Mehmet Ece (Tosun), Nizip’te yaşayan, emekçi bir ailenin tek çocuğuydu. Bu nedenle daha çok genç yasta Nizip’te iş sahalarına giderek ailesinin ekonomik gereksinmelerini karşılamak için çalışmak zorundaydı.
Mehmet Ece, yine çok genç yaşlarda devrimci siyasetle ilgiliyken, o zamanlar Kürdistan Devrimcileri veya Ulusal Kurtuluşçu Devrimciler olarak adlandırılan, Kürt Özgürlük Hareketi saflarında yer aldı.

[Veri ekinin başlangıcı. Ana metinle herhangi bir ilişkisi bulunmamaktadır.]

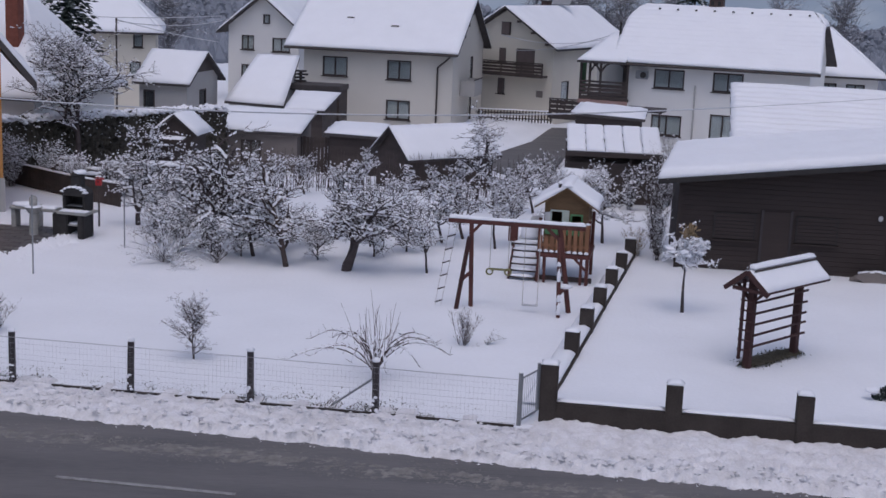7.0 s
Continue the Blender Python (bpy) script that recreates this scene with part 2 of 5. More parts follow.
def wall(bm, m, length, low, high, thick, holes):
    """A wall along x of m from 0 to length, thick towards +y, with holes (x0, z0, x1, z1) through it: one closed body."""
    xs = sorted({0, length, *(h[0] for h in holes), *(h[2] for h in holes)})
    zs = sorted({low, high, *(h[1] for h in holes), *(h[3] for h in holes)})
    vert = {}

    def at(i, j, k):
        if (i, j, k) not in vert:
            vert[i, j, k] = bm.verts.new(m @ Vector((xs[i], thick * k, zs[j])))
        return vert[i, j, k]

    def solid(i, j):
        if not (0 <= i < len(xs) - 1 and 0 <= j < len(zs) - 1):
            return False
        cx, cz = (xs[i] + xs[i + 1]) / 2, (zs[j] + zs[j + 1]) / 2
        return not any(h[0] < cx < h[2] and h[1] < cz < h[3] for h in holes)

    for i in range(len(xs) - 1):
        for j in range(len(zs) - 1):
            if not solid(i, j):
                continue
            for k in (0, 1):
                bm.faces.new([at(i, j, k), at(i + 1, j, k), at(i + 1, j + 1, k), at(i, j + 1, k)][:: 1 - 2 * k])
            for di, dj, e in ((-1, 0, ((0, 0), (0, 1))), (1, 0, ((1, 1), (1, 0))), (0, -1, ((1, 0), (0, 0))), (0, 1, ((0, 1), (1, 1)))):
                if not solid(i + di, j + dj):
                    (a, b), (c, d) = e
                    bm.faces.new([at(i + a, j + b, 0), at(i + a, j + b, 1), at(i + c, j + d, 1), at(i + c, j + d, 0)])
    bmesh.ops.recalc_face_normals(bm, faces=bm.faces)
    return bm


def window(parent, m, x0, z0, x1, z1, mullions=1, curtain=True, sill=True, name="window"):
    """A window in the hole x0..x1, z0..z1 of a wall's frame m: frame, panes, sill and a curtain behind."""
    bm, t, w = bmesh.new(), m.to_3x3().to_4x4(), 0.09
    cx, cz, sx, sz = (x0 + x1) / 2, (z0 + z1) / 2, x1 - x0, z1 - z0
    for x in [x0 + w / 2, x1 - w / 2] + [x0 + sx * (k + 1) / (mullions + 1) for k in range(mullions)]:
        box(bm, m @ Vector((x, 0.06, cz)), (w, 0.09, sz), 0, t)
    for z in (z0 + w / 2, z1 - w / 2):
        box(bm, m @ Vector((cx, 0.062, z)), (sx - 2 * w, 0.08, w), 0, t)
    win = part(name, bm, FRAME_BROWN, parent)
    for k in range(mullions + 1):
        a, b = x0 + sx * k / (mullions + 1), x0 + sx * (k + 1) / (mullions + 1)
        p = part("pane", a_box(m @ Vector(((a + b) / 2, 0.07, cz)), (b - a - w, 0.012, sz - 2 * w), 0, t), GLASS, win)
        p.visible_shadow = False
    if sill:
        part("sill", a_box(m @ Vector((cx, -0.05, z0 - 0.03)), (sx + 0.16, 0.16, 0.06), 0, t), FRAME_BROWN, win)
    if curtain:
        part("curtain", a_box(m @ Vector((cx, 0.135, cz)), (sx, 0.02, sz), 0, t), CURTAIN, win)
    return win


def house(name, label, at, turn, L, W, base, eave, ridge, wallmat, over=0.6, ends=(0.5, 0.5), hips=(0.0, 0.0), holes=None, chimneys=(), snow=0.16, fascia=0.13, rows=0.0, category="house", seed=0, stack=None, half=0.0):
    """A gabled house about at; its ridge runs along the local x. holes: side -> (x0, z0, x1, z1, mullions) from the wall's own left end."""
    holes = holes or {}
    h = thing(name, label, category, pose(at[0], at[1], 0, 0, 0, turn))
    t = 0.3
    sides = {"front": (pose(-L / 2, -W / 2, 0), L), "back": (pose(L / 2, W / 2, 0, 0, 0, 180), L),
             "right": (pose(L / 2, -W / 2 + t, 0, 0, 0, 90), W - 2 * t), "left": (pose(-L / 2, W / 2 - t, 0, 0, 0, -90), W - 2 * t)}
    slope = (ridge - eave) / (W / 2 + over)
    for side, (m, length) in sides.items():
        hs = [q for q in holes.get(side, ())]
        part("wall", wall(bmesh.new(), m, length, base, eave + over * slope - 0.06, t, [q[:4] for q in hs if q[1] <= eave + over * slope - 0.1]), wallmat, h)
        for q in hs:
            high = q[1] > eave + over * slope - 0.1
            window(h, m @ pose(0, -0.13, 0) if high else m, *q[:4], *(q[4:] or (1,)), sill=not high)
    for k, (x, hip) in enumerate(((-L / 2, hips[0]), (L / 2 - t, hips[1]))):
        top = eave + over * slope - 0.06
        if hip < 1.0:
            part("gable", prism(bmesh.new(), [(x, -W / 2, top), (x, W / 2, top), (x, 0, ridge - 0.08)], (t, 0, 0)), wallmat, h)
    x0, x1 = -L / 2 - ends[0], L / 2 + ends[1]
    e = W / 2 + over
    for s in (-1, 1):
        cs = [(x0, s * e, eave), (x1, s * e, eave), (x1 - hips[1], 0, ridge), (x0 + hips[0], 0, ridge)]
        ps = cs
        if half:
            ky, kz = s * e * 0.24, eave + (ridge - eave) * 0.76
            ps = [cs[0], cs[1], (x1 - 0.76 * hips[1], ky, kz), (x1 - hips[1] - half, 0, ridge), (x0 + half, 0, ridge), (x0, ky, kz)]
        part("roof", prism(bmesh.new(), ps if s < 0 else ps[::-1], (0, 0, -fascia)), ROOF_EDGE, h)
        snow_part(h, cs if s < 0 else [cs[1], cs[0], cs[3], cs[2]], snow, "roof_snow", seed=seed + s, rows=rows, step=0.08 if rows else 0.3, half=half)
    for x, sg in ((x0, 1), (x1 - 0.76 * hips[1], -1)) if half else ():
        ky, kz = e * 0.24, eave + (ridge - eave) * 0.76
        tri = [(x, -ky, kz), (x, ky, kz), (x + sg * half, 0, ridge)]
        part("half_hip", prism(bmesh.new(), tri, (0, 0, -fascia)), ROOF_EDGE, h)
        tip = Vector(tri[2])
        cs = [tri[1], tri[0], tip + Vector((0, -0.05, 0)), tip + Vector((0, 0.05, 0))] if sg > 0 else [tri[0], tri[1], tip + Vector((0, 0.05, 0)), tip + Vector((0, -0.05, 0))]
        snow_part(h, cs, snow, "roof_snow", seed=seed + 9)
    for k, (x, hip, sg) in enumerate(((x0, hips[0], 1), (x1, hips[1], -1))):
        if hip >= 1.0:
            tri = [(x, -e, eave), (x, e, eave), (x + sg * hip, 0, ridge)]
            part("hip", prism(bmesh.new(), tri, (0, 0, -fascia)), ROOF_EDGE, h)
            mid = Vector(tri[2])
            cs = [tri[1], tri[0], mid + Vector((0, -0.05, 0)), mid + Vector((0, 0.05, 0))] if sg > 0 else [tri[0], tri[1], mid + Vector((0, 0.05, 0)), mid + Vector((0, -0.05, 0))]
            snow_part(h, cs, snow, "roof_snow", seed=seed + 5)
    for x, y, w, z in chimneys:
        zr = ridge - abs(y) * slope - 0.3
        c = part("chimney", a_box((x, y, (zr + z) / 2), (w, w, z - zr), 0.02), stack or BRICK_BROWN, h, "brick chimney")
        part("cap", a_box((x, y, z + 0.04), (w + 0.14, w + 0.14, 0.09), 0.015), SOOT, c)
        for dx in (-0.25, 0.25):
            part("flue_opening", a_box((x + dx * w, y - w / 2 - 0.01, z - 0.28), (w * 0.22, 0.03, 0.26)), SOOT, c)
        part("cap_snow", snow_lump(bmesh.new(), (x, y, z + 0.085), (w, w, 0.14), x), SNOW_ROOF, c, smooth=True)
    return h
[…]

Devrimci Proleter disiplini kendi kişiliginde ve faaiyetlerinde sonuna kadar uygulayan Mehmet Ece, toprak işçileri ve fabrika işçileri arasında yürütülen örgütleme ve propağanda faaliyetlere aktif olarak katıldı. Ve o zamanlar belli başlı işçi merkezlerinden biri olan Nizip’te, sabun fabrikasmda ve diğer iş alanlarında çalışan Kurdistan’lı işçilere sınıfsal ve ulusal devrimci bilinci götürmede ve gericiliğin etkilerini kırmada onemli örgütsel sorumluluk üstlendi.
Mehmet, kısa bir sürede ve genç yaşta olmasına rağmen Niziplilerin, sevip saydığı bir devrimci önder durumuna geldi.
Bütün bunlarla beraber, düşmanın da gözüne batmakta ve hedef haline gelmekte de gecikmedi.
Mehmet Ece; 28 Agustos 1978 günü Nizip’te Ülkü Ocaklarından bir gurup faşist tarafından yolu üzerine pusu kurularak katledildi.
Mehmet Ece’nin şehadeti üzerinden, Nizip’te, faşistlere ve sömürgeci ajanlara karşı uzun ve amansız bir eylemlilikler süreci başlatıldı.
Ve, hem Mehmet’in intikamı çok fazlasıyla alındı, hem de Nizip’te faşistlere karşı verilen mücadeleyi çok daha fazla büyüttü ve Nizip faşistlerden temizlenmiş oldu.
Mehmet’in şehadeti ve sonrasında geliştirilen devrimci eylemlilikler, o güne kadar sessiz olan ve mücadeleden uzak duran birçok kişininde mücadeleye katılmasını sağladı.
Büylece’, o yıllarda Nizip yöresi, yurtsever ve devrimci bir alan haline geldi.